- **DATA PROVIDED**
________________________

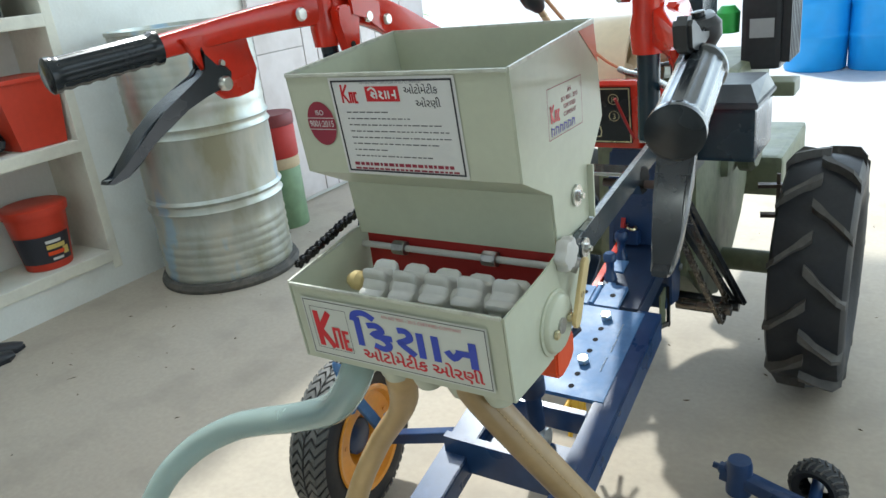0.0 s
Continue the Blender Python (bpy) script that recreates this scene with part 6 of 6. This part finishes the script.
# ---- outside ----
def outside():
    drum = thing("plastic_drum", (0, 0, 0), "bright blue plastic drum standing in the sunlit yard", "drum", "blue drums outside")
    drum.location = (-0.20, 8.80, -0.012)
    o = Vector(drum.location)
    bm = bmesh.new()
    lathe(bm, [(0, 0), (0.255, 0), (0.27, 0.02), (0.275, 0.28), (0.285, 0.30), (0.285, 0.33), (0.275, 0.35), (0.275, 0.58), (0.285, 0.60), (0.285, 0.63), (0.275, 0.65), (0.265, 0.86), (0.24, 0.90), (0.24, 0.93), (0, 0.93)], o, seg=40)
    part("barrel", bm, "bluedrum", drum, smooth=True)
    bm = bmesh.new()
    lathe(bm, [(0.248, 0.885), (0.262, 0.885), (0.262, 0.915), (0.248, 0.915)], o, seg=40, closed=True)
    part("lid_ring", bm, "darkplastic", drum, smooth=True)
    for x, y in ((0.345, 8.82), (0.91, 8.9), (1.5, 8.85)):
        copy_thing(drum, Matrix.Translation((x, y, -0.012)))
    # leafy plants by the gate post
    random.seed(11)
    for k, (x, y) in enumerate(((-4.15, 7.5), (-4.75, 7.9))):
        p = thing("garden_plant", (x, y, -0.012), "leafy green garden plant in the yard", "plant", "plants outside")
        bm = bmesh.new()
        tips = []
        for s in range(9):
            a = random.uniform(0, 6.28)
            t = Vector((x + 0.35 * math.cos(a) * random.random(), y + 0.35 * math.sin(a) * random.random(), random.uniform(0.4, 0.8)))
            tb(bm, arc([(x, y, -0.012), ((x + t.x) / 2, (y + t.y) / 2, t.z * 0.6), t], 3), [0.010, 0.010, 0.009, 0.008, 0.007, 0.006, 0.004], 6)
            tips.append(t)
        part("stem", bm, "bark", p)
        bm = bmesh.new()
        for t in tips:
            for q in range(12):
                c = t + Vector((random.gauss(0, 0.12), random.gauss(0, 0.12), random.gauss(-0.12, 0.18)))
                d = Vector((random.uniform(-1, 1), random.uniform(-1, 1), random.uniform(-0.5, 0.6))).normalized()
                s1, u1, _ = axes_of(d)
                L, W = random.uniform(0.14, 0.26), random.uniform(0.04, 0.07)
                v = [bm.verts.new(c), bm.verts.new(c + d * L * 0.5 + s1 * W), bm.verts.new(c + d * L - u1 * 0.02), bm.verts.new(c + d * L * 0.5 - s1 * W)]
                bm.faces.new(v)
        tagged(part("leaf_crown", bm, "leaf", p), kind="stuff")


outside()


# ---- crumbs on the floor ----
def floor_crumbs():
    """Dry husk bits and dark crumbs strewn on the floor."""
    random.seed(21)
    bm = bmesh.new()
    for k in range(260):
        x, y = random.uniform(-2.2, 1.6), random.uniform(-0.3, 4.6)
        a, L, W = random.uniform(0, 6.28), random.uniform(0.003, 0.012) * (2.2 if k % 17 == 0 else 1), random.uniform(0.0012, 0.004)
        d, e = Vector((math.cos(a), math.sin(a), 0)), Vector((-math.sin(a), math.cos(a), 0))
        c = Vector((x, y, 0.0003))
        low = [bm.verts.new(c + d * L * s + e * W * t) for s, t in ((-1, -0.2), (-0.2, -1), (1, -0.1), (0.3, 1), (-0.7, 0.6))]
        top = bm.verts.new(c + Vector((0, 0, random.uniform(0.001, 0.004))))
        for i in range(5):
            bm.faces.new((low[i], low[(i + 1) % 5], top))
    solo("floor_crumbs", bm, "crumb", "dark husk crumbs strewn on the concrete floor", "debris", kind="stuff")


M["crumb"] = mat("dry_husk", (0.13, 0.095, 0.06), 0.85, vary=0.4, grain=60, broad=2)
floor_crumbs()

________________________

- **SET TASK**
Give back the whole listing as it stands, minus its pictures.

- **SOLUTION FOR THIS PROBLEM**
0.0 s
Continue the Blender Python (bpy) script that recreates this scene with part 6 of 6. This part finishes the script.
# ---- outside ----
def outside():
    drum = thing("plastic_drum", (0, 0, 0), "bright blue plastic drum standing in the sunlit yard", "drum", "blue drums outside")
    drum.location = (-0.20, 8.80, -0.012)
    o = Vector(drum.location)
    bm = bmesh.new()
    lathe(bm, [(0, 0), (0.255, 0), (0.27, 0.02), (0.275, 0.28), (0.285, 0.30), (0.285, 0.33), (0.275, 0.35), (0.275, 0.58), (0.285, 0.60), (0.285, 0.63), (0.275, 0.65), (0.265, 0.86), (0.24, 0.90), (0.24, 0.93), (0, 0.93)], o, seg=40)
    part("barrel", bm, "bluedrum", drum, smooth=True)
    bm = bmesh.new()
    lathe(bm, [(0.248, 0.885), (0.262, 0.885), (0.262, 0.915), (0.248, 0.915)], o, seg=40, closed=True)
    part("lid_ring", bm, "darkplastic", drum, smooth=True)
    for x, y in ((0.345, 8.82), (0.91, 8.9), (1.5, 8.85)):
        copy_thing(drum, Matrix.Translation((x, y, -0.012)))
    # leafy plants by the gate post
    random.seed(11)
    for k, (x, y) in enumerate(((-4.15, 7.5), (-4.75, 7.9))):
        p = thing("garden_plant", (x, y, -0.012), "leafy green garden plant in the yard", "plant", "plants outside")
        bm = bmesh.new()
        tips = []
        for s in range(9):
            a = random.uniform(0, 6.28)
            t = Vector((x + 0.35 * math.cos(a) * random.random(), y + 0.35 * math.sin(a) * random.random(), random.uniform(0.4, 0.8)))
            tb(bm, arc([(x, y, -0.012), ((x + t.x) / 2, (y + t.y) / 2, t.z * 0.6), t], 3), [0.010, 0.010, 0.009, 0.008, 0.007, 0.006, 0.004], 6)
            tips.append(t)
        part("stem", bm, "bark", p)
        bm = bmesh.new()
        for t in tips:
            for q in range(12):
                c = t + Vector((random.gauss(0, 0.12), random.gauss(0, 0.12), random.gauss(-0.12, 0.18)))
                d = Vector((random.uniform(-1, 1), random.uniform(-1, 1), random.uniform(-0.5, 0.6))).normalized()
                s1, u1, _ = axes_of(d)
                L, W = random.uniform(0.14, 0.26), random.uniform(0.04, 0.07)
                v = [bm.verts.new(c), bm.verts.new(c + d * L * 0.5 + s1 * W), bm.verts.new(c + d * L - u1 * 0.02), bm.verts.new(c + d * L * 0.5 - s1 * W)]
                bm.faces.new(v)
        tagged(part("leaf_crown", bm, "leaf", p), kind="stuff")


outside()


# ---- crumbs on the floor ----
def floor_crumbs():
    """Dry husk bits and dark crumbs strewn on the floor."""
    random.seed(21)
    bm = bmesh.new()
    for k in range(260):
        x, y = random.uniform(-2.2, 1.6), random.uniform(-0.3, 4.6)
        a, L, W = random.uniform(0, 6.28), random.uniform(0.003, 0.012) * (2.2 if k % 17 == 0 else 1), random.uniform(0.0012, 0.004)
        d, e = Vector((math.cos(a), math.sin(a), 0)), Vector((-math.sin(a), math.cos(a), 0))
        c = Vector((x, y, 0.0003))
        low = [bm.verts.new(c + d * L * s + e * W * t) for s, t in ((-1, -0.2), (-0.2, -1), (1, -0.1), (0.3, 1), (-0.7, 0.6))]
        top = bm.verts.new(c + Vector((0, 0, random.uniform(0.001, 0.004))))
        for i in range(5):
            bm.faces.new((low[i], low[(i + 1) % 5], top))
    solo("floor_crumbs", bm, "crumb", "dark husk crumbs strewn on the concrete floor", "debris", kind="stuff")


M["crumb"] = mat("dry_husk", (0.13, 0.095, 0.06), 0.85, vary=0.4, grain=60, broad=2)
floor_crumbs()